What Jeep Tread Wear Says About Your Setup

A Jeep Wrangler parked on a rocky dirt trail. A small stream flows through the rocks ahead with the sun reflecting off the water.

Tires tell stories long before parts start to clunk or the steering feels loose. A quick look at your tread can reveal alignment quirks or pressure habits that need attention. Understanding what Jeep tread wear says about your setup helps keep trail days fun instead of frustrating. Even subtle patterns across the rubber can point to specific mechanical causes.

Center Wear: Too Much Air, Not Enough Contact

Excessive wear down the middle of the tread usually signals overinflation. Because higher pressure crowns the tire, the center lugs carry more load than the shoulders. As a result, traction off-road can suffer since less rubber meets the terrain. Dialing pressure to match your tire size and load brings the contact patch back into balance.

Edge Wear: Alignment and Camber Clues

When the inside or outside edge wears faster than the rest, alignment is the typical culprit. Positive or negative camber shifts weight to one side of the tire, gradually shaving down that shoulder. After suspension lift, steering geometry changes slightly, making proper alignment even more important. Uneven edge wear pairs with a vague steering feel or a Jeep that drifts slightly on pavement.

Cupping and Feathering: Suspension Talking Back

Cupping looks like scalloped dips around the tread blocks, while feathering feels sharp in one direction and smooth in the other. Worn shocks or unbalanced tires typically cause cupping because the tire bounces instead of staying planted. Feathering, on the other hand, points toward toe misalignment where the tires scrub as they roll. Paying attention to these patterns matters as much as choosing the best tires for your Jeep, since even great rubber cannot compensate for worn suspension parts.

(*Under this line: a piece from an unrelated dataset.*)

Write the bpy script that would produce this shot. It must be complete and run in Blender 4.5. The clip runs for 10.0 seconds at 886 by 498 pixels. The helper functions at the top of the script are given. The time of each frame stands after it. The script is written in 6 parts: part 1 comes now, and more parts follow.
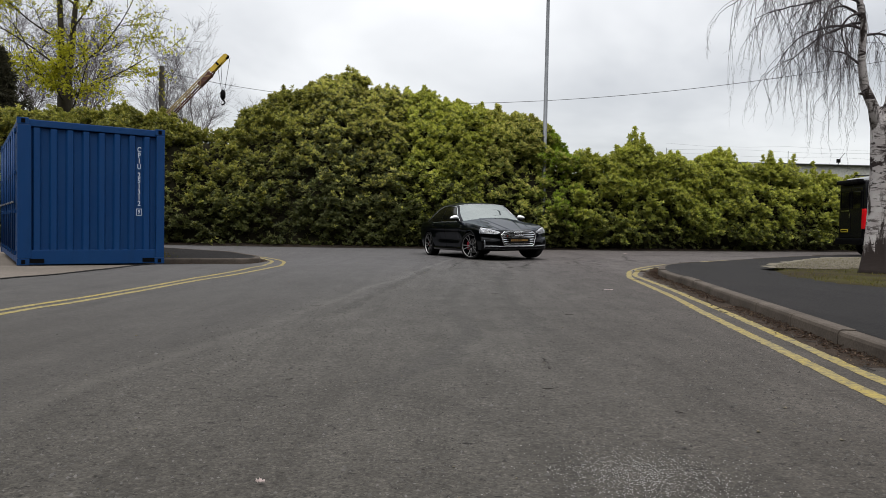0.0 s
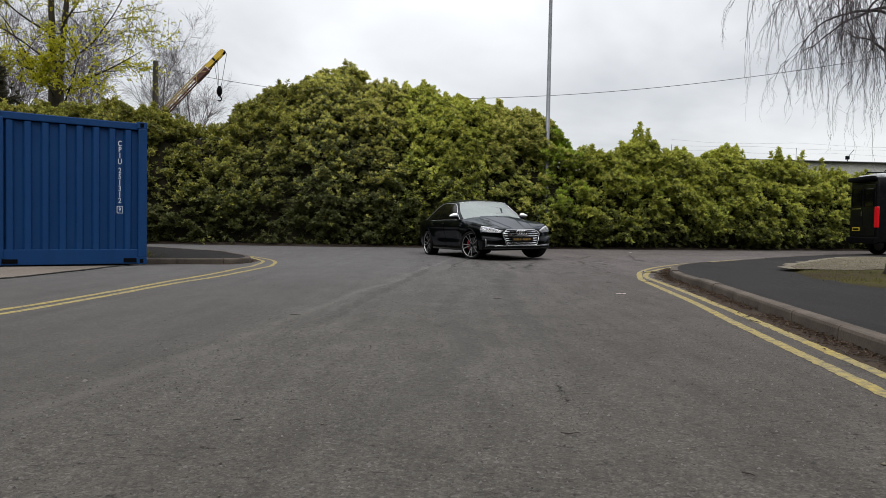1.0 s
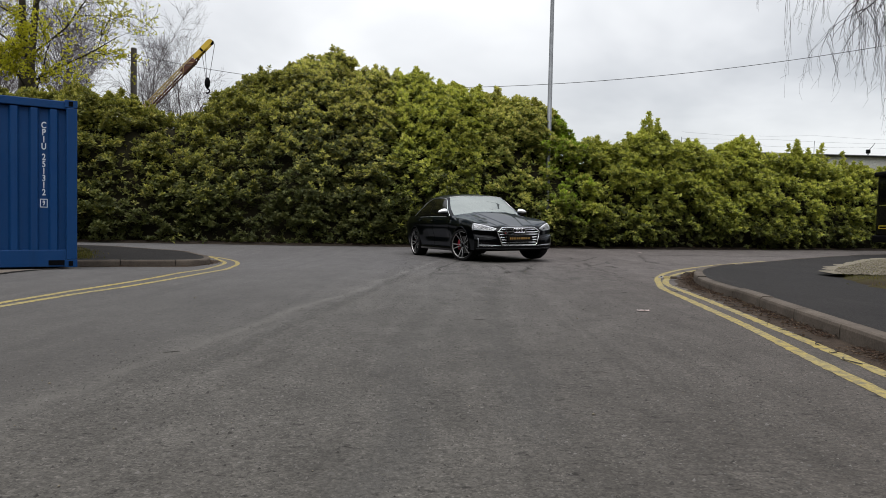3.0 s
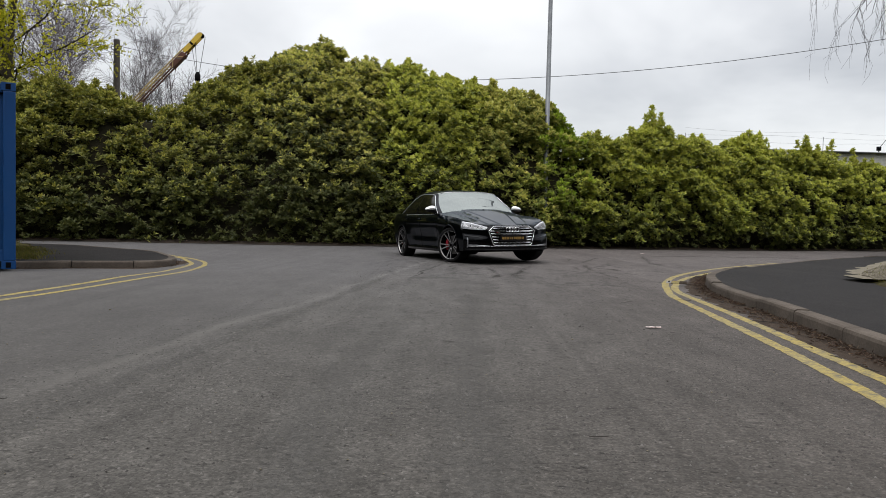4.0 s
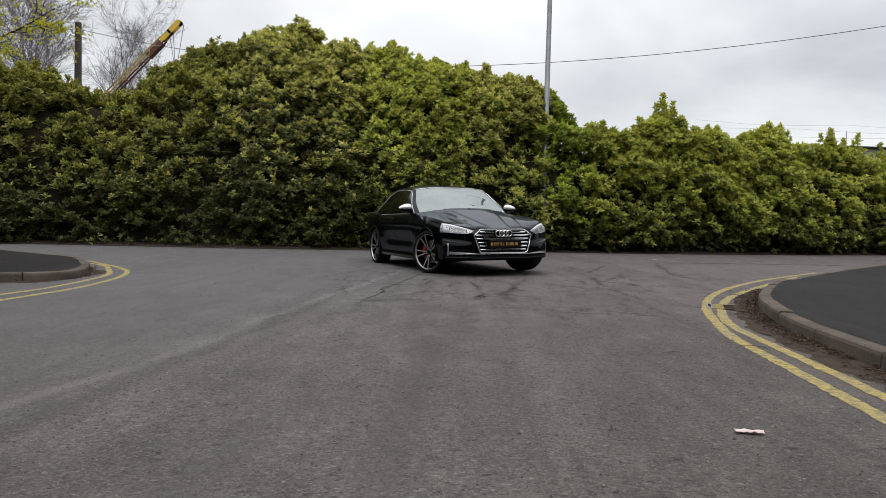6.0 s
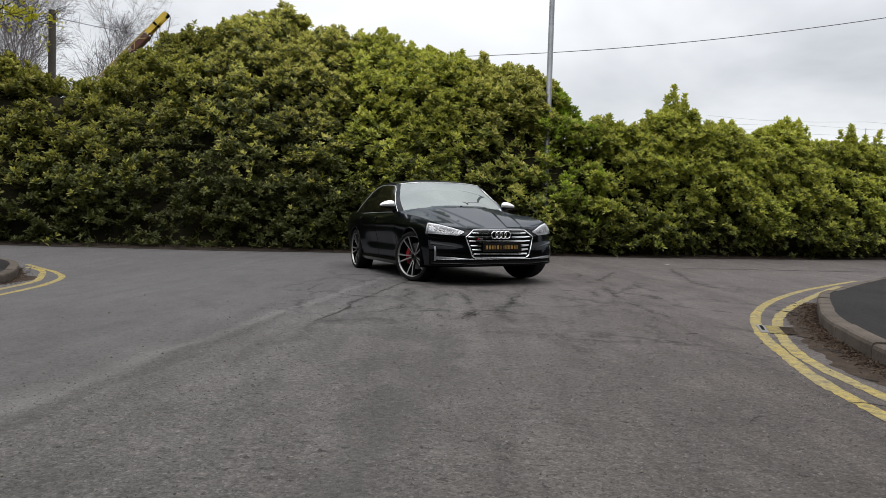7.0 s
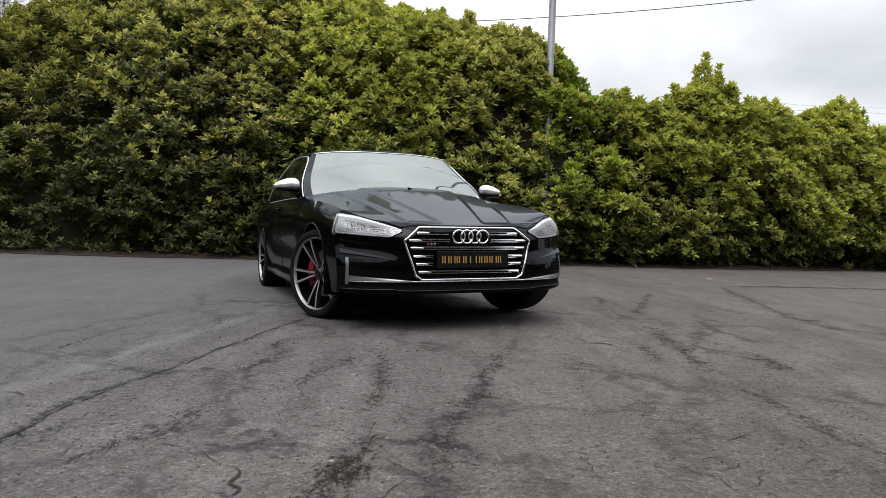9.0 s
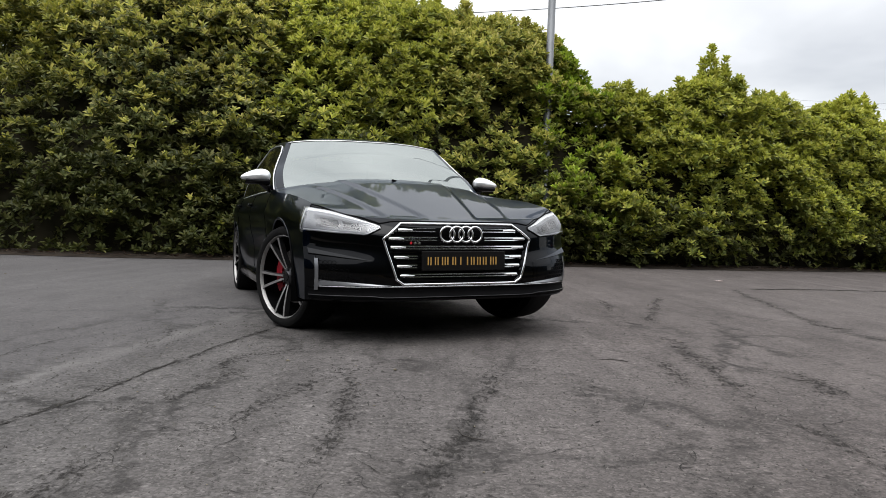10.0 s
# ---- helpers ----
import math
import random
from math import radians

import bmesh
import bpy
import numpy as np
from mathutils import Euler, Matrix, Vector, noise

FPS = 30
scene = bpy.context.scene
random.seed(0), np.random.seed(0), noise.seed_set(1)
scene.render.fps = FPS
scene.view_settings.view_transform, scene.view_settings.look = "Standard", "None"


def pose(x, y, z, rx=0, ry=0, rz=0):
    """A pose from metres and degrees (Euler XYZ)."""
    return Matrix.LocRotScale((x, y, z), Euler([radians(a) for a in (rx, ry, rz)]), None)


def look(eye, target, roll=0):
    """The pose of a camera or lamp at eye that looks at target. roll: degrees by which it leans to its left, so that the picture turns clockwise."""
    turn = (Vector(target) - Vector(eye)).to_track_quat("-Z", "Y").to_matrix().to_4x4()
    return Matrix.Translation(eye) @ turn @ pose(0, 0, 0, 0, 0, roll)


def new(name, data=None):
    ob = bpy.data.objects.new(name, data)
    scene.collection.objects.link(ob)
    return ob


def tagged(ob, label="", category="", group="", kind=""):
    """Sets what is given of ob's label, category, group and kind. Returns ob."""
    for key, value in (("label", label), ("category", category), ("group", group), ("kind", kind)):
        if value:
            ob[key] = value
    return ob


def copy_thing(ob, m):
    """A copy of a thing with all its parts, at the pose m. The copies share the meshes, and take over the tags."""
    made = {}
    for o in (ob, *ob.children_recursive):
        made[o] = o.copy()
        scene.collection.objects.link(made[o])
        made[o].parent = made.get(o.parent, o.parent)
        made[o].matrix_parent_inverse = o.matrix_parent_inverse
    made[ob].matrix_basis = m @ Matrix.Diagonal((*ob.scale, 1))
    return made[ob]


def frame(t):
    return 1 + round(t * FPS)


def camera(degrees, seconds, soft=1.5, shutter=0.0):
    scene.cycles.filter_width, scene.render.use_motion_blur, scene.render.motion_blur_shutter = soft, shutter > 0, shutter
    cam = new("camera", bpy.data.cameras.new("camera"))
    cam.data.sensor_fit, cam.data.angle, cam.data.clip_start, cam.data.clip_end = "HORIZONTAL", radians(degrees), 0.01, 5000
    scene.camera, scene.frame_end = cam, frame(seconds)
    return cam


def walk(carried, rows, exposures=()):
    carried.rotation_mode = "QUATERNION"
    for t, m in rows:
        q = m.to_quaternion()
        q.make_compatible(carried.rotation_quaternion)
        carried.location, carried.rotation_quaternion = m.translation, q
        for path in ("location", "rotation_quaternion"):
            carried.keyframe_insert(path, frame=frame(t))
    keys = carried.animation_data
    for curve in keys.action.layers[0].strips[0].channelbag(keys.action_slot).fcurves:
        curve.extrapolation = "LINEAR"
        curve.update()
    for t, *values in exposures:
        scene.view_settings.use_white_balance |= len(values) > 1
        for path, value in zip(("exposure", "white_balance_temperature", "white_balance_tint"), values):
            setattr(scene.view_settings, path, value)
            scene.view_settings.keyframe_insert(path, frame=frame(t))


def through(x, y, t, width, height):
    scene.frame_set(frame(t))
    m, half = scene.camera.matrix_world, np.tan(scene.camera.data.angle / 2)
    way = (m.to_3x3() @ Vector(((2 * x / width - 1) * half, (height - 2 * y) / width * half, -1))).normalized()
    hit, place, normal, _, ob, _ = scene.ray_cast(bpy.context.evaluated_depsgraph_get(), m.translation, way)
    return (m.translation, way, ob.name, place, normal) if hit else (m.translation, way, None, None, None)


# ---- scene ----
cam = camera(65.5, 10.0, soft=0.5)
PATH = [
    (0, (0.001, 0.0, 0.774), (-0.001, 1.999, 0.711), 1.1),
    (0.5, (0.014, 0.33, 0.777), (0.011, 2.329, 0.711), 1.1),
    (1, (0.037, 0.738, 0.777), (0.033, 2.737, 0.709), 1.1),
    (1.5, (0.086, 1.187, 0.754), (0.08, 3.186, 0.686), 1.1),
    (2, (0.136, 1.686, 0.76), (0.128, 3.685, 0.69), 1.1),
    (2.5, (0.221, 2.14, 0.765), (0.212, 4.139, 0.693), 1.1),
    (4, (0.59, 3.791, 0.75), (0.58, 5.79, 0.674), 1.3),
    (4.5, (0.678, 4.375, 0.769), (0.67, 6.374, 0.692), 1.3),
    (5, (0.767, 4.991, 0.782), (0.76, 6.99, 0.704), 1.4),
    (5.5, (0.845, 5.614, 0.807), (0.839, 7.612, 0.727), 1.4),
    (7, (1.078, 7.761, 0.778), (1.076, 9.76, 0.704), 1.7),
    (7.5, (1.182, 8.977, 0.759), (1.181, 10.976, 0.687), 1.8),
    (8, (1.389, 10.356, 0.74), (1.392, 12.355, 0.673), 1.8),
    (8.5, (1.551, 11.391, 0.71), (1.558, 13.39, 0.646), 2.0),
    (9, (1.586, 11.729, 0.713), (1.595, 13.728, 0.65), 2.1),
    (9.5, (1.625, 12.101, 0.701), (1.636, 14.1, 0.638), 2.1),
    (10, (1.662, 12.391, 0.691), (1.676, 14.39, 0.629), 2.1),
]
walk(cam, [(t, look(eye, target, roll)) for t, eye, target, roll in PATH], [(0.0, -0.06), (4.5, -0.02), (7.0, 0.02), (8.5, 0.19), (10.0, 0.24)])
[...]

Patchy Wear: Driving Style Meets Terrain

Random bald spots or accelerated wear on certain lugs connect to driving habits. Frequent hard acceleration on pavement or aggressive throttle use on rocky trails can quickly chew through tread blocks. Likewise, extended highway miles on mud-terrain tires can create irregular wear if rotations are skipped. Consistent rotation intervals help even out the stress each tire experiences.

Tread patterns directly affect how planted your Jeep feels when conditions change. Minor adjustments behind the scenes can transform how evenly the tires grip and wear over time. A well-sorted setup leaves clear, consistent marks that reflect balance rather than strain. In the end, what Jeep tread wear says about your setup reflects how intentionally the entire build works together.